During World War II, when Jelebu was invaded by the Japanese, cruel acts performed on the locals included massacre and genocide. There were about 1,500 people killed during the Japanese invasion, and about 3,500 more in the rest of the state, making Negeri Sembilan one of the states having the highest death toll.

==Demographics==
Sungai Muntoh is a neighbourhood with a Chinese majority. Ethnic Chinese (mostly Hakkas) accounts for almost 60% of the town's population while Malays, natives (Orang Asli) and some Indians make up the rest. Most of the Malays reside near a rehabilitation centre, working as law enforcers.

==Economy==
Most Chinese of the older generation work in the rubber estate as rubber tappers. The rubber business is in decline over the years since younger generations seek to improve their lifestyles in nearby cities with most notably Kuala Lumpur and Seremban. Recently however, the rubber plantation industry undergoes a resurgency since world demand for rubber has increased since 2005.
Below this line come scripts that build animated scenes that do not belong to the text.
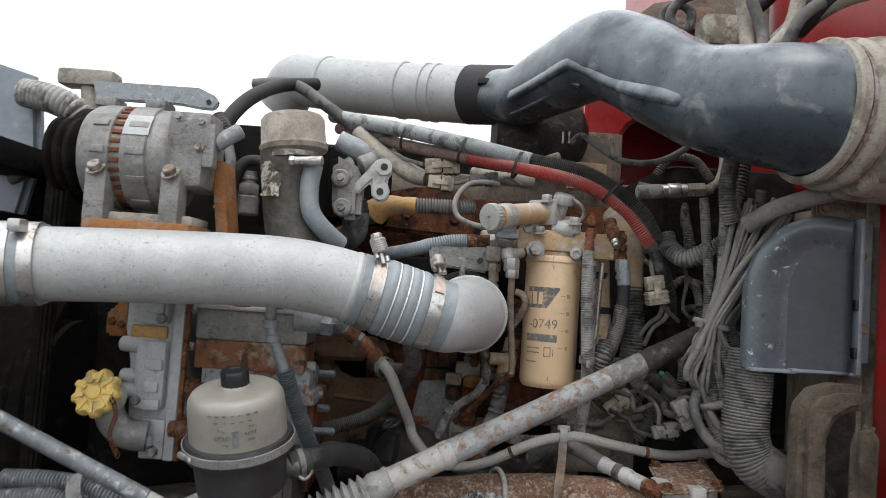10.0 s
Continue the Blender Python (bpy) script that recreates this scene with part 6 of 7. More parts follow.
for k, line in enumerate((
    [(0.452, 1.220, 1.596), (0.465, 1.200, 1.612), (0.480, 1.180, 1.606), (0.482, 1.180, 1.578)],
    [(0.433, 1.200, 1.646), (0.455, 1.200, 1.659), (0.471, 1.180, 1.645), (0.478, 1.170, 1.615)],
    [(0.444, 1.220, 1.565), (0.457, 1.200, 1.536), (0.456, 1.180, 1.490), (0.446, 1.200, 1.441)],
    [(0.398, 1.220, 1.529), (0.416, 1.200, 1.471), (0.410, 1.200, 1.422), (0.392, 1.200, 1.383)],
    [(0.463, 1.200, 1.525), (0.439, 1.220, 1.510), (0.415, 1.220, 1.476), (0.368, 1.240, 1.417)],
    [(0.425, 1.200, 1.464), (0.444, 1.180, 1.448), (0.472, 1.160, 1.456), (0.485, 1.140, 1.470)],
    [(0.398, 1.200, 1.475), (0.415, 1.190, 1.451), (0.427, 1.180, 1.416), (0.455, 1.170, 1.406)],
    [(0.457, 1.220, 1.814), (0.465, 1.220, 1.777), (0.453, 1.220, 1.741), (0.467, 1.200, 1.700)],
    [(0.407, 1.250, 1.820), (0.423, 1.240, 1.778), (0.421, 1.220, 1.741), (0.445, 1.220, 1.668)],
    [(0.398, 1.200, 1.837), (0.424, 1.200, 1.868), (0.462, 1.200, 1.864), (0.489, 1.190, 1.829)],
    [(0.372, 1.240, 1.823), (0.439, 1.220, 1.802), (0.453, 1.200, 1.752), (0.470, 1.200, 1.685)],
)):
    conduit("harness_conduit", line, 0.0062 + 0.0014 * (k % 4), "dusty ribbed harness conduit among the wiring", m_conduit if k % 3 else m_rubber, 0.0042, "harness conduits")

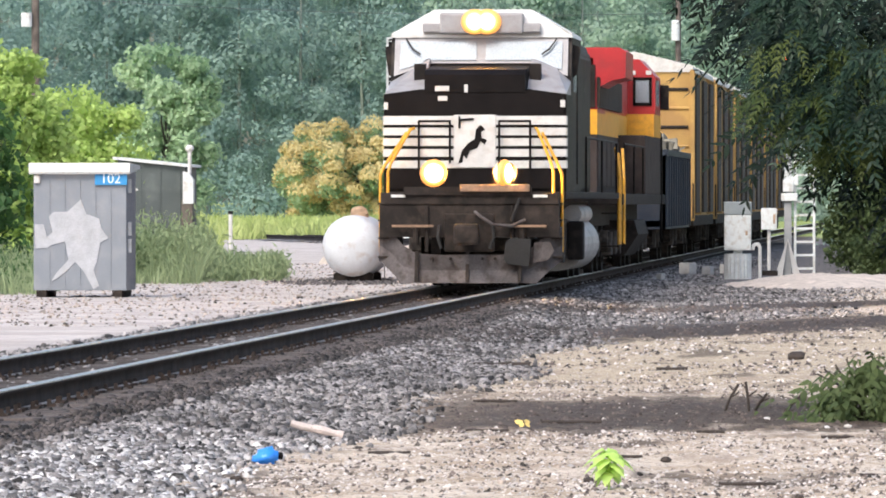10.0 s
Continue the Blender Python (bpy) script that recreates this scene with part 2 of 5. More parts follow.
def ground_material():
    m = bpy.data.materials.new("dirt_and_gravel")
    m.use_nodes = True
    n, ln = m.node_tree.nodes, m.node_tree.links
    bsdf = n["Principled BSDF"]
    bsdf.inputs["Specular IOR Level"].default_value = 0.2
    pos = n.new("ShaderNodeNewGeometry").outputs["Position"]
    sep = n.new("ShaderNodeSeparateXYZ")
    ln.new(pos, sep.inputs[0])

    def noise_of(sc, detail=5.0, stretch=None):
        q = n.new("ShaderNodeTexNoise")
        q.inputs["Scale"].default_value, q.inputs["Detail"].default_value = sc, detail
        src = pos
        if stretch:
            mp = n.new("ShaderNodeVectorMath")
            mp.operation = "MULTIPLY"
            mp.inputs[1].default_value = stretch
            ln.new(pos, mp.inputs[0])
            src = mp.outputs[0]
        ln.new(src, q.inputs["Vector"])
        return q.outputs["Fac"]

    def remap(src, a, b, c=0.0, d=1.0):
        q = n.new("ShaderNodeMapRange")
        q.interpolation_type = "SMOOTHSTEP"
        for i, v in enumerate((a, b, c, d)):
            q.inputs[i + 1].default_value = v
        ln.new(src, q.inputs[0])
        return q.outputs[0]

    def calc(op, a, b):
        q = n.new("ShaderNodeMath")
        q.operation = op
        for i, v in enumerate((a, b)):
            if isinstance(v, (int, float)):
                q.inputs[i].default_value = v
            else:
                ln.new(v, q.inputs[i])
        return q.outputs[0]

    def mix(fac, a, b):
        q = n.new("ShaderNodeMix")
        q.data_type = "RGBA"
        ln.new(fac, q.inputs["Factor"])
        for i, v in ((6, a), (7, b)):
            if isinstance(v, tuple):
                q.inputs[i].default_value = (*v, 1)
            else:
                ln.new(v, q.inputs[i])
        return q.outputs[2]
    x, y = sep.outputs["X"], sep.outputs["Y"]
    dirt = mix(remap(noise_of(1.1), 0.35, 0.65), (0.44, 0.345, 0.255), (0.62, 0.53, 0.44))
    dirt = mix(calc("MULTIPLY", remap(y, 66, 76), remap(y, 112, 98)), dirt, (0.47, 0.385, 0.28))
    dirt = mix(remap(noise_of(14, 3), 0.50, 0.66, 0, 0.75), dirt, (0.20, 0.155, 0.13))
    dirt = mix(remap(noise_of(26, 2), 0.58, 0.70, 0, 0.7), dirt, (0.72, 0.68, 0.64))
    dirt = mix(remap(noise_of(2.2, 5, (1, 0.3, 1)), 0.52, 0.66, 0, 0.55), dirt, (0.30, 0.225, 0.175))
    # damp, dark ruts that cross the dirt
    wob = calc("MULTIPLY", calc("SUBTRACT", noise_of(0.45, 4), 0.5), 10.0)
    ragged = calc("MULTIPLY", calc("SUBTRACT", noise_of(3.0, 4, (1, 0.25, 1)), 0.5), 11.0)

    def rut(y0, tilt, wide, x_from, strength):
        line = calc("ADD", calc("SUBTRACT", calc("SUBTRACT", y, y0), calc("MULTIPLY", x, tilt)), calc("MULTIPLY", calc("ADD", wob, ragged), wide / 9.0))
        band = remap(calc("ABSOLUTE", line, 0), wide * 1.2, wide * 0.5)
        return calc("MULTIPLY", calc("MULTIPLY", band, remap(calc("ADD", x, calc("MULTIPLY", ragged, 0.12)), x_from - 1.6, x_from + 1.6)), strength)
    wet = calc("MAXIMUM", rut(114.2, 3.1, 6.6, -7.0, 1.0), rut(133.6, 2.5, 4.2, -4.4, 1.0))
    wet = calc("MAXIMUM", wet, rut(66.0, 0.0, 8.5, 0.1, 0.9))  # darker ground under the tree
    wet = calc("MAXIMUM", wet, rut(63.2, 0.2, 5.4, -4.7, 0.85))
    wet = calc("MAXIMUM", wet, calc("MULTIPLY", remap(noise_of(0.8, 5, (1, 0.35, 1)), 0.56, 0.66), 0.5))
    wet = calc("MULTIPLY", wet, remap(noise_of(5, 4), 0.3, 0.6, 0.78, 1.0))
    dirt = mix(wet, dirt, (0.072, 0.047, 0.034))
    # the grey ballast near the rails, the pale yard beyond them, grass soil far off
    gravel = mix(remap(noise_of(18, 4), 0.4, 0.62), (0.06, 0.054, 0.055), (0.25, 0.235, 0.235))
    edge = calc("ADD", x, calc("MULTIPLY", calc("SUBTRACT", noise_of(0.9, 4), 0.5), 1.6))
    spread = calc("MULTIPLY", remap(y, 94, 116), 2.6)
    colour = mix(remap(calc("SUBTRACT", edge, spread), -4.6, -5.4), dirt, gravel)
    colour = mix(calc("MULTIPLY", wet, 0.9), colour, (0.040, 0.030, 0.025))
    oily = calc("MULTIPLY", remap(edge, -6.1, -6.7), remap(edge, -9.9, -9.3))
    colour = mix(calc("MULTIPLY", oily, 0.8), colour, (0.050, 0.038, 0.032))
    yard = mix(remap(noise_of(0.5, 6), 0.4, 0.62), (0.47, 0.415, 0.39), (0.60, 0.55, 0.525))
    yard = mix(remap(noise_of(9, 3), 0.54, 0.66, 0, 0.6), yard, (0.34, 0.29, 0.27))
    yard = mix(remap(noise_of(1.6, 5), 0.5, 0.64, 0, 0.55), yard, (0.36, 0.34, 0.34))
    colour = mix(remap(edge, -9.9, -10.9), colour, yard)
    grass = mix(remap(noise_of(0.6, 4), 0.4, 0.6), (0.20, 0.26, 0.08), (0.36, 0.40, 0.14))
    colour = mix(remap(calc("ADD", y, calc("MULTIPLY", wob, 1.5)), 335, 350), colour, grass)
    ln.new(colour, bsdf.inputs["Base Color"])
    rough = remap(wet, 0, 1, 0.95, 0.7)
    ln.new(rough, bsdf.inputs["Roughness"])
    bump = n.new("ShaderNodeBump")
    bump.inputs["Strength"].default_value, bump.inputs["Distance"].default_value = 0.7, 0.03
    ln.new(noise_of(16, 4), bump.inputs["Height"])
    ln.new(bump.outputs["Normal"], bsdf.inputs["Normal"])
    return m


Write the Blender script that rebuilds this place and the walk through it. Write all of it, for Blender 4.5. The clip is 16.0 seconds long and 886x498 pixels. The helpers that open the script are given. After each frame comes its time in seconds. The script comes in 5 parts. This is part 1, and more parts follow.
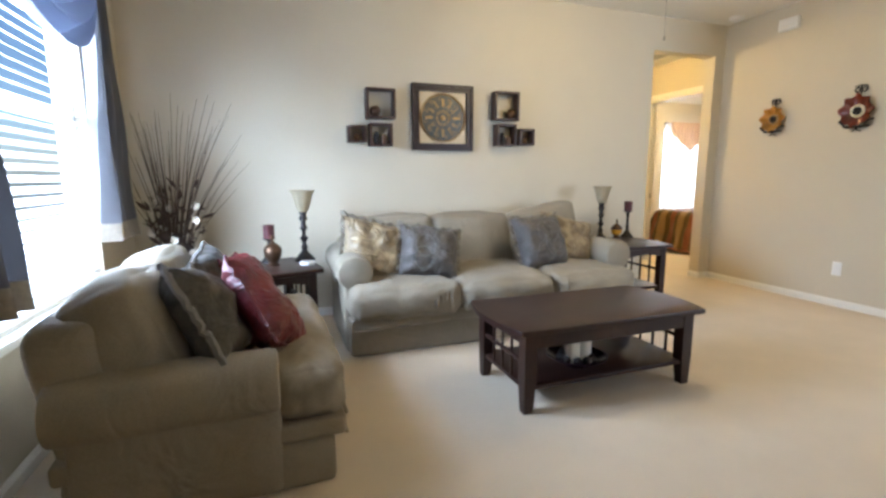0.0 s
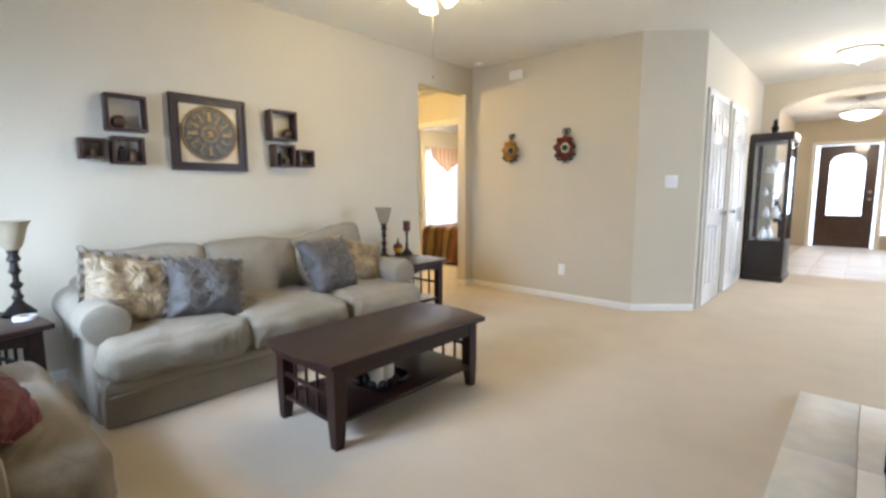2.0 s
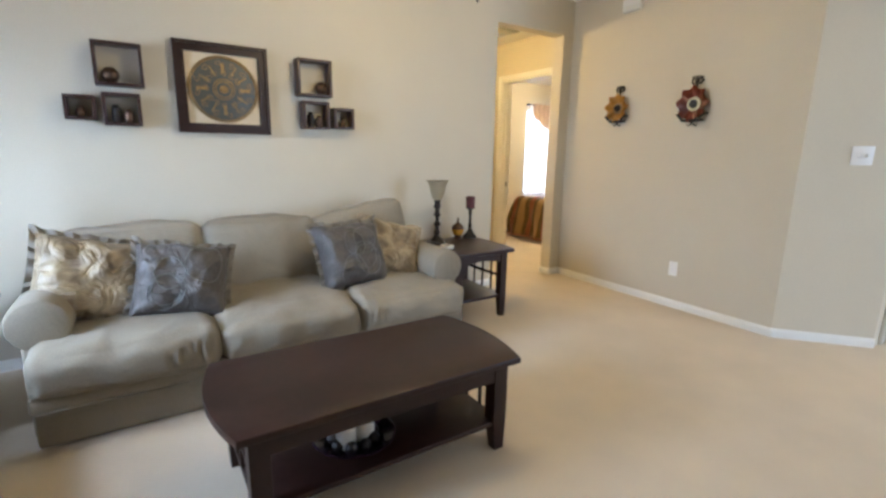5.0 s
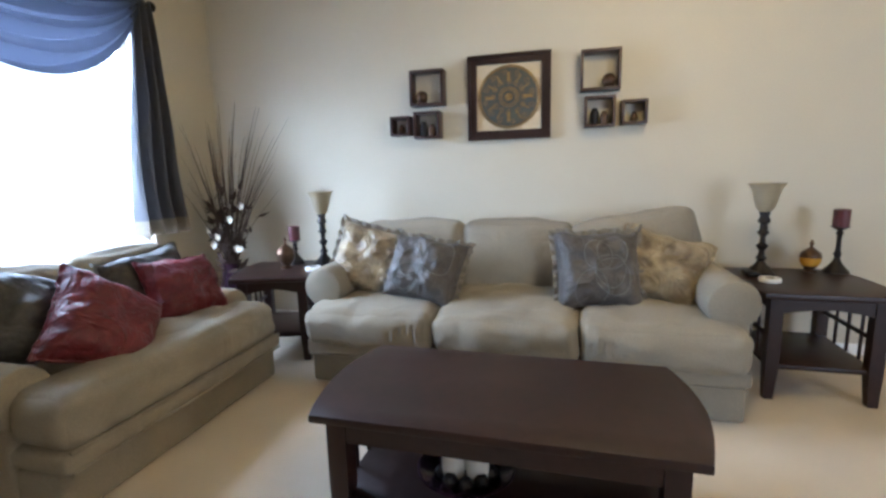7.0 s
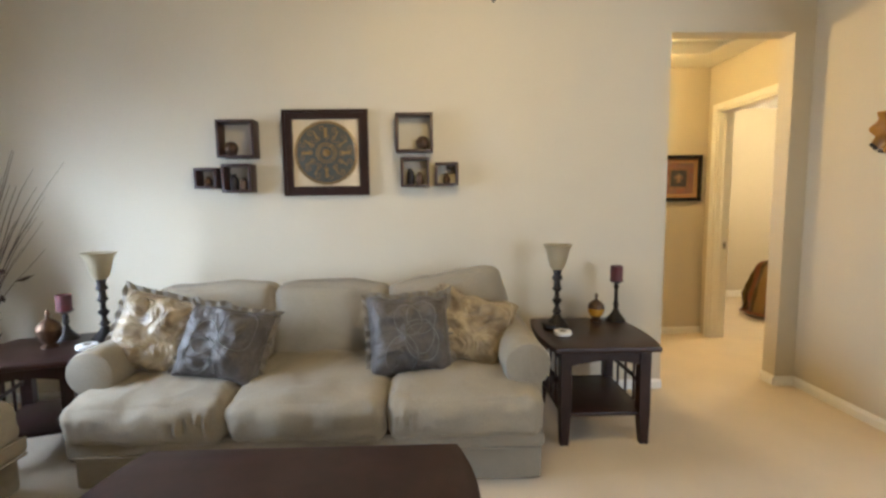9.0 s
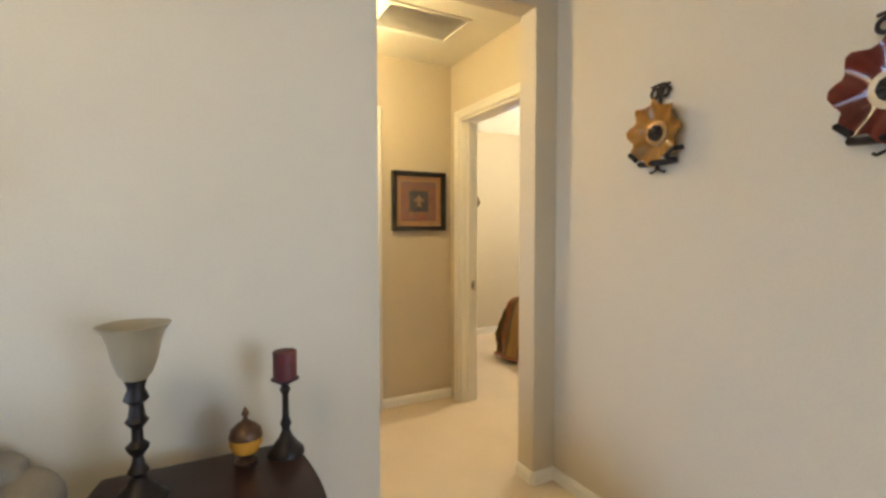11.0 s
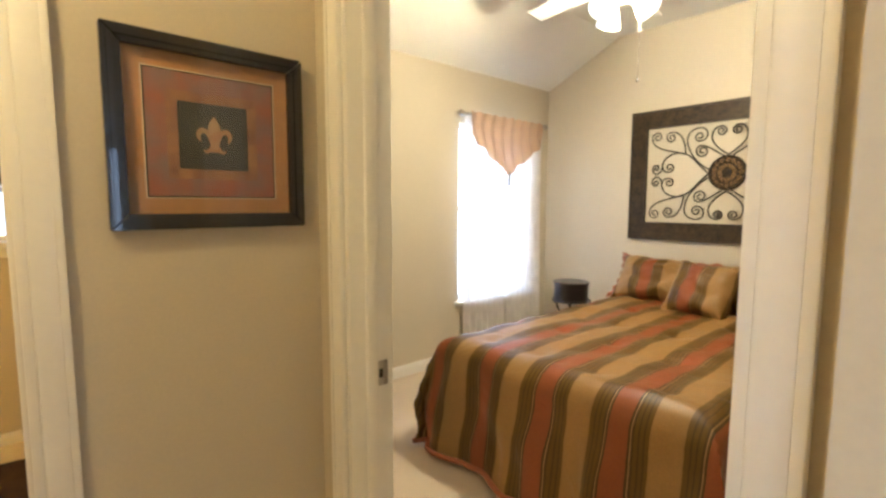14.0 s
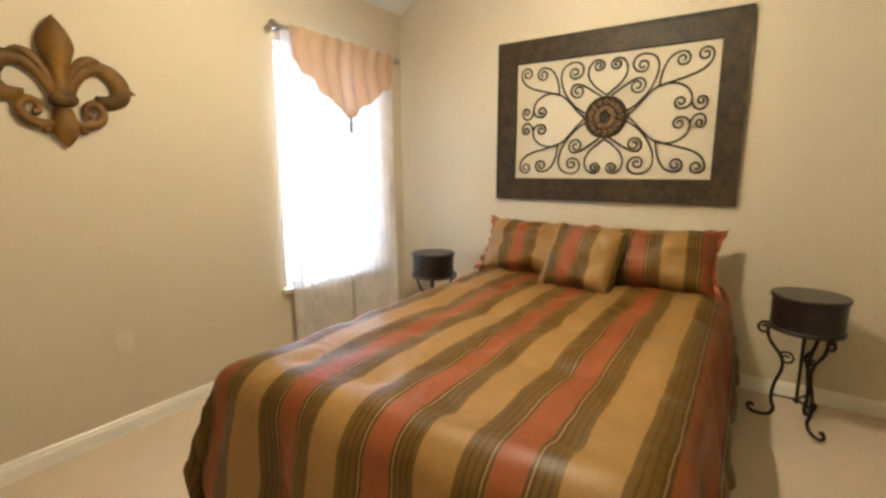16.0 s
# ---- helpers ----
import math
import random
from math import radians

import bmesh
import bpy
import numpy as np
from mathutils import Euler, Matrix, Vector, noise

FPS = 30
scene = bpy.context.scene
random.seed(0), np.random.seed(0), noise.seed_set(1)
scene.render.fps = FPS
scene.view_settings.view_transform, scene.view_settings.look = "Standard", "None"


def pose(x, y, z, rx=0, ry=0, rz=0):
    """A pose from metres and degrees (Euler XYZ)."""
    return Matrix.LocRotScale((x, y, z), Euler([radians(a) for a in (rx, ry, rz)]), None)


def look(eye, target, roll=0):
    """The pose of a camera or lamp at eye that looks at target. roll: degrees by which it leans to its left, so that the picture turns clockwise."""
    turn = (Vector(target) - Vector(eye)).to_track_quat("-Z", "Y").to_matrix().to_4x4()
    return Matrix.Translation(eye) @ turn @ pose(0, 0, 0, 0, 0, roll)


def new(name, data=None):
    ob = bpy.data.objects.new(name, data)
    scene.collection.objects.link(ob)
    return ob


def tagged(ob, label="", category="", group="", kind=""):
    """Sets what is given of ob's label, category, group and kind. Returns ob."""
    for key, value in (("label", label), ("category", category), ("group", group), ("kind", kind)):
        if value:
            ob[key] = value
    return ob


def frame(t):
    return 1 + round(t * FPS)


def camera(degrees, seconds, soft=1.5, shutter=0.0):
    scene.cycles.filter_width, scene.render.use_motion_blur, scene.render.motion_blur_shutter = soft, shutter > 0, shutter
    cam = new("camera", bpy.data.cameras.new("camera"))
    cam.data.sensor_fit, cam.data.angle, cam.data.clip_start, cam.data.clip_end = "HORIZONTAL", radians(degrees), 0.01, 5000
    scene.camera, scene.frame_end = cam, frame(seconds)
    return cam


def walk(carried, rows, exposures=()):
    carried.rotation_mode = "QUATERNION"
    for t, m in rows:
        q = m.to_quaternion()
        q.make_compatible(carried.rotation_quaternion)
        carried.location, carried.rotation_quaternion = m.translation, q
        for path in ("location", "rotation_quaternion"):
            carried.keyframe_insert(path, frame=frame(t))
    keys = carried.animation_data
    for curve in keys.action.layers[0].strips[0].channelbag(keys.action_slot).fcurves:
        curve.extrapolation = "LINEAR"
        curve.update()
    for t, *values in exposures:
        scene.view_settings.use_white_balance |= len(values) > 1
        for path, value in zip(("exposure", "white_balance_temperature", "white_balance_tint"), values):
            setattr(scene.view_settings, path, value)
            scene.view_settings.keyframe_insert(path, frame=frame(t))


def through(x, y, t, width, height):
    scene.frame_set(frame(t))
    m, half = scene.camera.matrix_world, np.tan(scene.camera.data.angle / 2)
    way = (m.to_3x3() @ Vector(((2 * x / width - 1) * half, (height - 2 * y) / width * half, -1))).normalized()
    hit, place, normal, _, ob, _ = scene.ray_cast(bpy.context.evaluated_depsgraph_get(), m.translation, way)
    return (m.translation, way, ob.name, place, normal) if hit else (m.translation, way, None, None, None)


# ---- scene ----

Vegetable and fruit farming also contributes to the town's economy and prosperity. Vast land areas surrounding the town are planted with vegetables. Local sugarcanes and pineapples are famous throughout the country. Fruits that are grown in Sungai Muntoh include coconuts, rambutans, durians, mangosteens and mangos and other tropical fruits.

==Flora & fauna==
Sungai Muntoh's dense rainforest is home to a huge variety of flora and faunas, including many endangered species. This includes tigers, crocodiles, wild boars and lizards. Rare types of blue-headed centipedes and the highly venomous colorful scorpions are found in Sungai Muntoh as well. A colorful peacock-like long-tailed flying creature about 2 ft tall was a usual sighting too, until illegal deforestation took place in less than a decade ago.

Serpents are common in this town. Black snakes are the only snakes native to Sungai Muntoh. Other species of snakes are rarely seen. Pythons—which can grow up to 5 meter long—are also one of the common sightings.

However, the rich biodiversity of the forest has brought problems to the local community as well. The town is famous for wild-animal invasion and attacks on livestocks and plantations. These include tigers, boars, crocodiles and others.

==Rehabilitation centres==
There are more rehabilitation centres in Sungai Muntoh than in the rest of the state. The state's biggest and most reputable prison for junkies and drug addicts is located there. In early 1997, a breakout of the junkies became a national headline. Chaos and mayhem occurred when prison guards tried to arrest the fugitives on the streets. In late 2004, another similar headline caught the attention of NTV7. They did a full coverage on it, stating there could be a possible blue-collar crime going on. An investigation was initiated but to no avail.